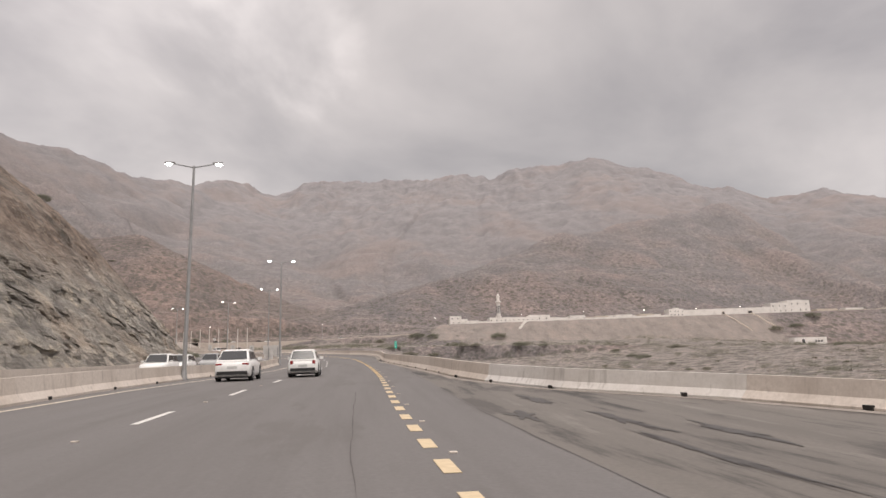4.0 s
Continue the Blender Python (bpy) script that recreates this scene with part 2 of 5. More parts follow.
yellow_paint = speckled("yellow_road_paint", (0.64, 0.44, 0.19), (0.74, 0.53, 0.26), 8, 1.2, 0.6)
galvanised = plain("galvanised_steel", (0.34, 0.34, 0.34), 0.5, 0.35)


def slope_of(n, l):
    """How steep the ground is: 0 flat to 1 upright."""
    sep = n.new("ShaderNodeSeparateXYZ")
    l.new(n.new("ShaderNodeNewGeometry").outputs["True Normal"], sep.inputs[0])
    mr = n.new("ShaderNodeMapRange")
    mr.inputs["From Min"].default_value, mr.inputs["From Max"].default_value = 0.88, 0.55
    l.new(sep.outputs[2], mr.inputs["Value"])
    return mr.outputs[0]


def terrain_material():
    m, n, l, b = material("scrubby_ground", 0.95)
    geo = n.new("ShaderNodeNewGeometry").outputs["Position"]

    def turned(rot, scale):
        mp = n.new("ShaderNodeMapping")
        mp.inputs["Rotation"].default_value, mp.inputs["Scale"].default_value = rot, scale
        l.new(geo, mp.inputs["Vector"])
        return mp.outputs["Vector"]

    def calc(op, a, c=0.0, clamp=False):
        o = n.new("ShaderNodeMath")
        o.operation, o.use_clamp = op, clamp
        for sock, v in zip(o.inputs, (a, c)):
            if isinstance(v, (int, float)):
                sock.default_value = v
            else:
                l.new(v, sock)
        return o.outputs[0]

    def grey(lo, hi, top):
        return (lo, (0, 0, 0)), (hi, (top, top, top))

    def shrubs(scale, reach, crowd):
        """Single bushes: round spots of uneven size, thicker where crowd is high."""
        v = n.new("ShaderNodeTexVoronoi")
        v.inputs["Scale"].default_value = scale
        l.new(geo, v.inputs["Vector"])
        edge_ = calc("SUBTRACT", calc("MULTIPLY", crowd, reach), calc("ADD", v.outputs["Distance"], calc("MULTIPLY", fine, 0.22)))
        mr_ = n.new("ShaderNodeMapRange")
        mr_.inputs["From Min"].default_value, mr_.inputs["From Max"].default_value = -0.04, 0.07
        l.new(edge_, mr_.inputs["Value"])
        return mr_.outputs[0]

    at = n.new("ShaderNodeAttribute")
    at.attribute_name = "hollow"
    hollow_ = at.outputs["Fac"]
    big, mid = tex_noise(n, l, geo, 0.006, 6, 0.6), tex_noise(n, l, geo, 0.035, 8, 0.66)
    fine, lumps = tex_noise(n, l, geo, 0.42, 6, 0.72), tex_noise(n, l, geo, 0.17, 8, 0.75)
    beds = tex_noise(n, l, turned((0.35, -0.3, 0.4), (0.3, 0.3, 1.3)), 0.05, 8, 0.66)
    c = ramp(n, l, mid, ((0.3, (0.135, 0.122, 0.122)), (0.5, (0.186, 0.166, 0.162)), (0.7, (0.252, 0.217, 0.206))))
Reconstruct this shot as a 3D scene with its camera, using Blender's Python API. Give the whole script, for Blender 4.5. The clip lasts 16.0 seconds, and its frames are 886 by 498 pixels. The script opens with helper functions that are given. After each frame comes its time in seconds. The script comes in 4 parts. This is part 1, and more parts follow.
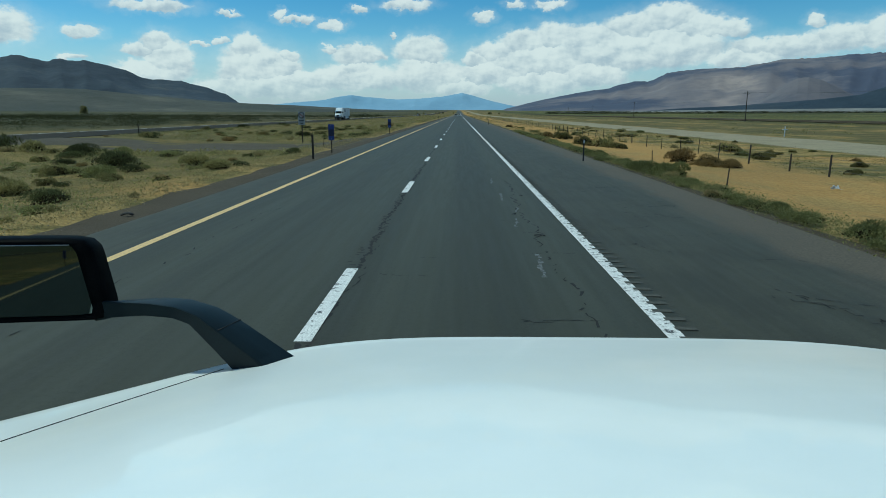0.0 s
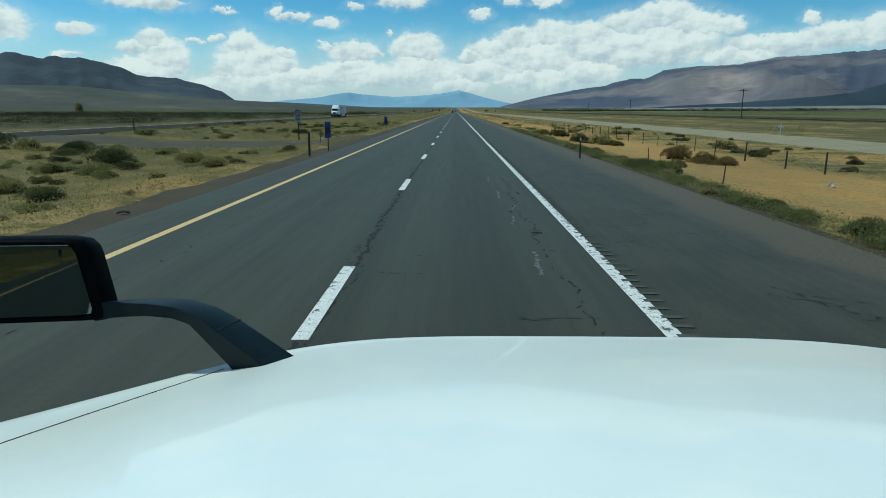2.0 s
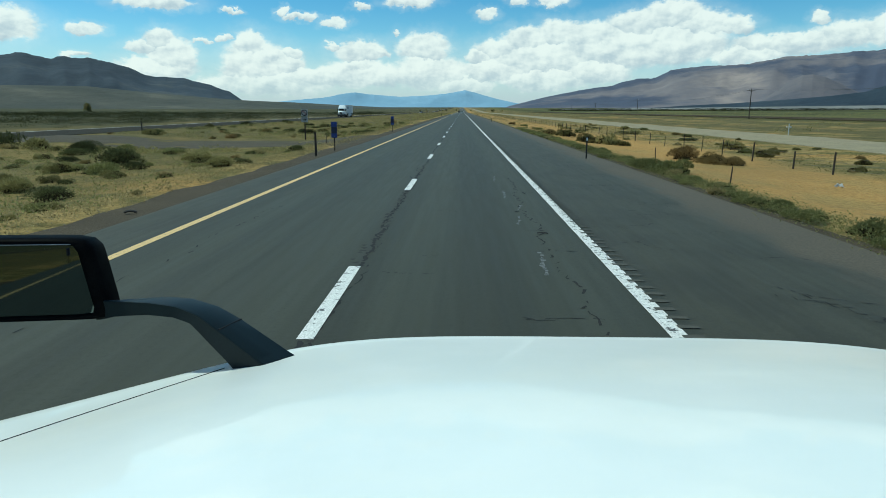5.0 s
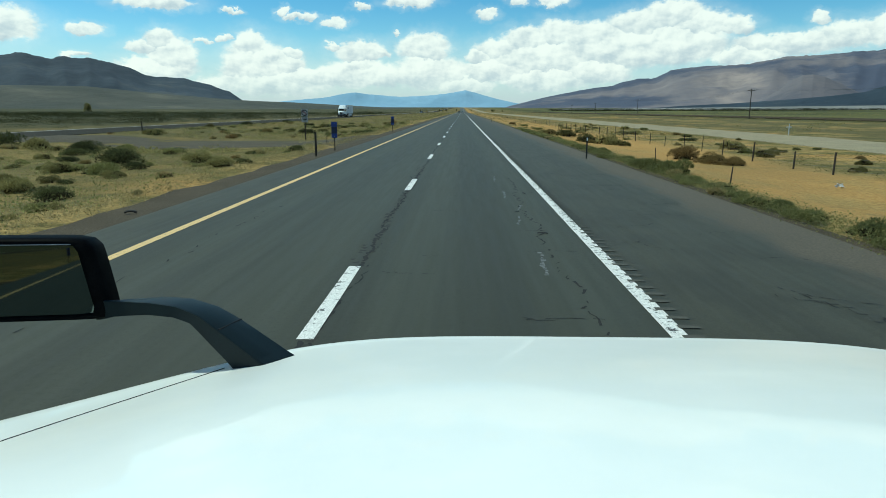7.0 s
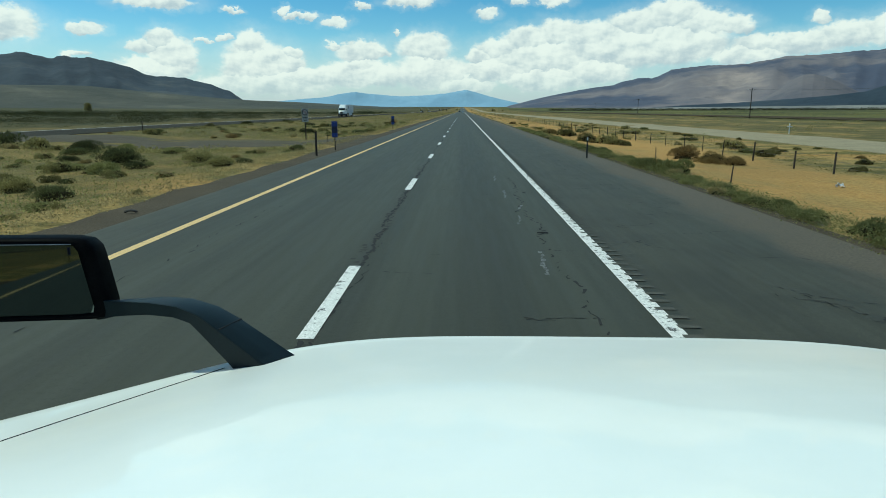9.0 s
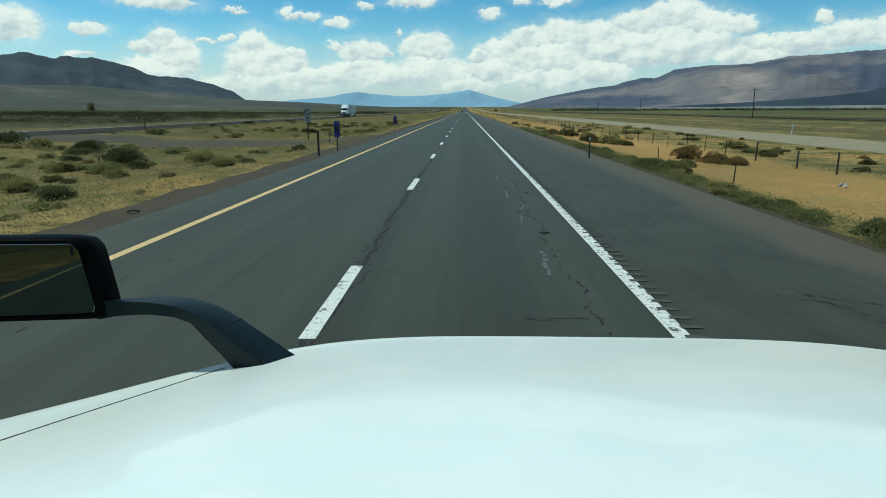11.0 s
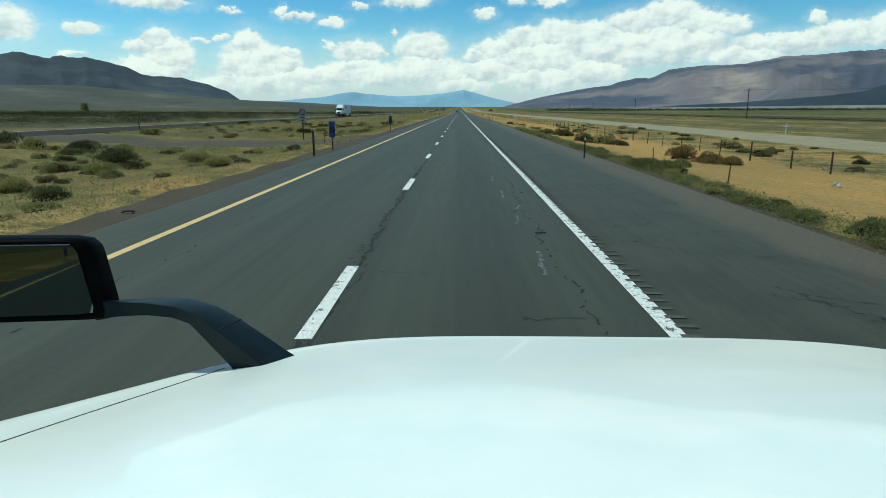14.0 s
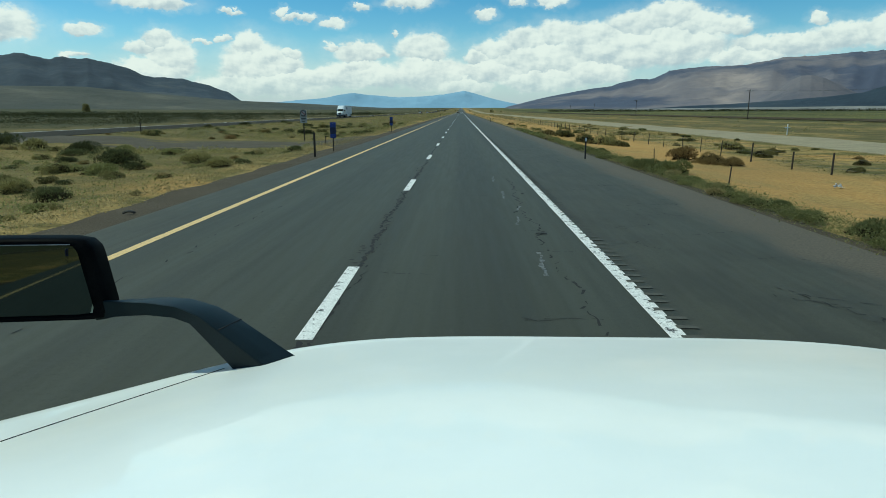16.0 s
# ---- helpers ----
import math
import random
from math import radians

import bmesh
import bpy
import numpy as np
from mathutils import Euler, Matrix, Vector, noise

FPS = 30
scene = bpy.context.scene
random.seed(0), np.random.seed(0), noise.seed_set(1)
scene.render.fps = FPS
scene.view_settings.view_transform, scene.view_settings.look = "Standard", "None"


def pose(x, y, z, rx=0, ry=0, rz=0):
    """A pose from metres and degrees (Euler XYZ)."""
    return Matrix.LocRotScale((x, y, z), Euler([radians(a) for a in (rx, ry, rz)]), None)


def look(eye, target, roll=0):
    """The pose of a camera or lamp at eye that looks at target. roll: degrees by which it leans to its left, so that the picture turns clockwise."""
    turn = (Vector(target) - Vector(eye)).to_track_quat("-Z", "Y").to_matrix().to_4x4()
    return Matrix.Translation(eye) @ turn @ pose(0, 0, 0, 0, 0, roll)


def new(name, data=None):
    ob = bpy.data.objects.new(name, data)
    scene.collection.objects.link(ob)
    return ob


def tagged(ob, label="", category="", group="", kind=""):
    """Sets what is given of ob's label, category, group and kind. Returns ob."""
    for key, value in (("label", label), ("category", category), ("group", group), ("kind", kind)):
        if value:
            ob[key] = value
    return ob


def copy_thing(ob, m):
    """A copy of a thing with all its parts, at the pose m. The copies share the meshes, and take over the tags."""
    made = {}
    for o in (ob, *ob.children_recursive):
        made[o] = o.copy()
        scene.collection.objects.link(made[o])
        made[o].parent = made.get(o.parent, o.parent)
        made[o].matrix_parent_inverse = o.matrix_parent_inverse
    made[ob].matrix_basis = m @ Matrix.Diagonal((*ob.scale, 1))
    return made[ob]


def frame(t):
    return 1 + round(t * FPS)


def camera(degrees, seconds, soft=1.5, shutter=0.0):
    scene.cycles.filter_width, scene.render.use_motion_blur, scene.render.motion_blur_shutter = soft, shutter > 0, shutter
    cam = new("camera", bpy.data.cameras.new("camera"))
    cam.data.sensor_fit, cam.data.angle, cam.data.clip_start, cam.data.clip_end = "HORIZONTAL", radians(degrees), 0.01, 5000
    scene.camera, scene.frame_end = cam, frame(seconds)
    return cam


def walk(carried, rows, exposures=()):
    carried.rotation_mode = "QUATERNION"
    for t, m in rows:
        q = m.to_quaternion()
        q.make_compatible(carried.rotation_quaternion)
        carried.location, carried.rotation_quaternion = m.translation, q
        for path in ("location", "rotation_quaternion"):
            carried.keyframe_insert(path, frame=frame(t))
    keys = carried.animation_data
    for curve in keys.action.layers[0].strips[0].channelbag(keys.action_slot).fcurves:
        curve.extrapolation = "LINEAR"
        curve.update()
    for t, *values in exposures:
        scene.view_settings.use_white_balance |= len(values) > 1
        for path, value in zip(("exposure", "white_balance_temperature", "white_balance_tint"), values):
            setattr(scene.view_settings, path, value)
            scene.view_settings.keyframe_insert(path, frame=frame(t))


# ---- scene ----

# The camera is fixed in the cab of a truck; it sways by about a degree.
# It swings about a point on the hood ahead of it, as on a soft mount.
CAB_X = -0.18                                   # the truck keeps a little to the median's side of its lane
EYE = (CAB_X, 0.0, 2.17)
SWING = 1.45
cam = camera(68.0, 16.0, soft=0.65)
SWAY = [
    (0.0, -0.23, 0.22), (0.5, -0.30, 0.15), (1.0, -0.45, 0.07), (1.5, -0.53, 0.00), (2.0, -0.53, 0.00),
    (2.5, -0.30, 0.11), (3.0, -0.05, 0.04), (3.5, -0.03, -0.03), (4.0, 0.04, -0.02), (6.5, 0.00, 0.00),
    (7.0, 0.04, 0.00), (7.5, 0.07, 0.07), (8.0, 0.15, 0.03), (8.5, 0.04, 0.00), (9.0, 0.07, -0.04),
    (11.5, 0.31, -0.04), (12.0, 0.35, -0.04), (12.5, 0.38, -0.12), (13.0, 0.08, -0.04), (13.5, 0.07, 0.00),
    (14.0, -0.15, -0.04), (14.5, -0.23, -0.04), (15.0, -0.23, -0.07), (15.5, -0.23, -0.04), (16.0, -0.07, 0.04),
]


def sway_pose(yaw, pitch):
    x = EYE[0] + SWING * math.tan(radians(yaw))
    z = EYE[2] - SWING * math.tan(radians(pitch))
    return pose(x, EYE[1], z, 90 - 11.9 + pitch, 0, 1.6 + yaw)


walk(cam, [(t, sway_pose(yaw, pitch)) for t, yaw, pitch in SWAY], exposures=[
    (0.0, -0.4, 5890, -17), (1.5, -0.4, 5890, -17), (2.5, -0.22, 6190, -17), (4.0, -0.25, 6090, -17), (6.5, 0.12, 6440, -17),
    (7.0, -0.02, 6440, -17), (7.5, -0.12, 6440, -18), (9.0, -0.14, 6440, -18), (11.5, -0.18, 6440, -17), (12.5, -0.18, 6140, -17),
    (13.5, -0.1, 6340, -17), (14.5, -0.08, 6440, -18), (16.0, -0.2, 6440, -18)])

# ---- world, sun ----
SUN_EL, SUN_AZ = 56.0, -78.0  # degrees; azimuth clockwise from straight ahead
world = bpy.data.worlds.new("sky")
scene.world = world
world.use_nodes = True
wn, wl = world.node_tree.nodes, world.node_tree.links
wn.clear()


def wmath(op, a, b=None, clamp=False):
    n = wn.new("ShaderNodeMath")
    n.operation, n.use_clamp = op, clamp
    for i, v in enumerate((a, b)):
        if v is None:
            continue
        if isinstance(v, (int, float)):
            n.inputs[i].default_value = v
        else:
            wl.new(v, n.inputs[i])
    return n.outputs[0]


def wvec(op, a, b):
    n = wn.new("ShaderNodeVectorMath")
    n.operation = op
    for i, v in enumerate((a, b)):
        if isinstance(v, tuple):
            n.inputs[i].default_value = v
        elif v is not None:
            wl.new(v, n.inputs[i])
    return n


def wnoise(vec, scale, detail, rough=0.5):
    n = wn.new("ShaderNodeTexNoise")
    n.inputs["Scale"].default_value, n.inputs["Detail"].default_value = scale, detail
    n.inputs["Roughness"].default_value = rough
    wl.new(vec, n.inputs["Vector"])
    return n


def wramp(v, lo, hi):
    n = wn.new("ShaderNodeMapRange")
    n.interpolation_type = "SMOOTHSTEP"
    n.inputs["From Min"].default_value, n.inputs["From Max"].default_value = lo, hi
    wl.new(v, n.inputs["Value"])
    return n.outputs["Result"]


def wmix(f, a, b):
    n = wn.new("ShaderNodeMix")
    n.data_type = "RGBA"
    for sock, v in ((n.inputs["Factor"], f), (n.inputs[6], a), (n.inputs[7], b)):
        if isinstance(v, (tuple, float)):
            sock.default_value = v
        else:
            wl.new(v, sock)
    return n.outputs[2]


# cumulus in the sky: azimuth, elevation, half width and half height, in degrees
CLOUDS_EAST = [(16.8, 7.4, 2.5, 1.03), (14.2, 6.8, 2.6, 1.1), (19.1, 6.6, 2.4, 1.07), (21.1, 6.3, 1.8, 0.69), (10.7, 6.0, 2.5, 1.2),
               (7.9, 6.2, 1.8, 1.05), (5.3, 5.7, 2.0, 1.1), (2.9, 5.0, 1.9, 0.89), (1.4, 4.4, 1.2, 0.5), (13.0, 5.0, 4.8, 1.65),
               (6.2, 4.2, 4.4, 1.43), (17.3, 5.1, 4.0, 1.61), (2.7, 3.3, 3.1, 1.0), (6.8, 2.5, 3.9, 0.91), (11.1, 3.2, 2.9, 0.98)]
CLOUDS_EDGE = [(23.2, 4.9, 2.1, 0.82), (26.1, 4.9, 2.3, 0.88), (28.9, 5.3, 2.1, 1.0), (27.0, 6.5, 0.6, 0.47), (31.2, 5.6, 1.9, 1.06), (22.3, 4.2, 2.7, 0.75)]
CLOUDS_MID = [(-6.9, 4.6, 0.9, 0.36), (-10.7, 5.2, 0.7, 0.31),
              (-2.5, 3.3, 2.4, 0.91), (-10.3, 2.8, 2.6, 0.91), (-13.1, 2.6, 2.1, 0.91), (-8.4, 3.6, 1.7, 0.55),
              (-14.2, 4.5, 1.0, 0.45), (-15.8, 4.2, 1.2, 0.62), (0.1, 2.1, 2.6, 0.74)]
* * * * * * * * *
- **Exercise brief**: Pictures are excluded; extract exactly the lines from the start of the data through the line that holds "0.34), 0.5, 0.35)", both ends included.

- **Solution to this exercise**:
4.0 s
Continue the Blender Python (bpy) script that recreates this scene with part 2 of 5. More parts follow.
yellow_paint = speckled("yellow_road_paint", (0.64, 0.44, 0.19), (0.74, 0.53, 0.26), 8, 1.2, 0.6)
galvanised = plain("galvanised_steel", (0.34, 0.34, 0.34), 0.5, 0.35)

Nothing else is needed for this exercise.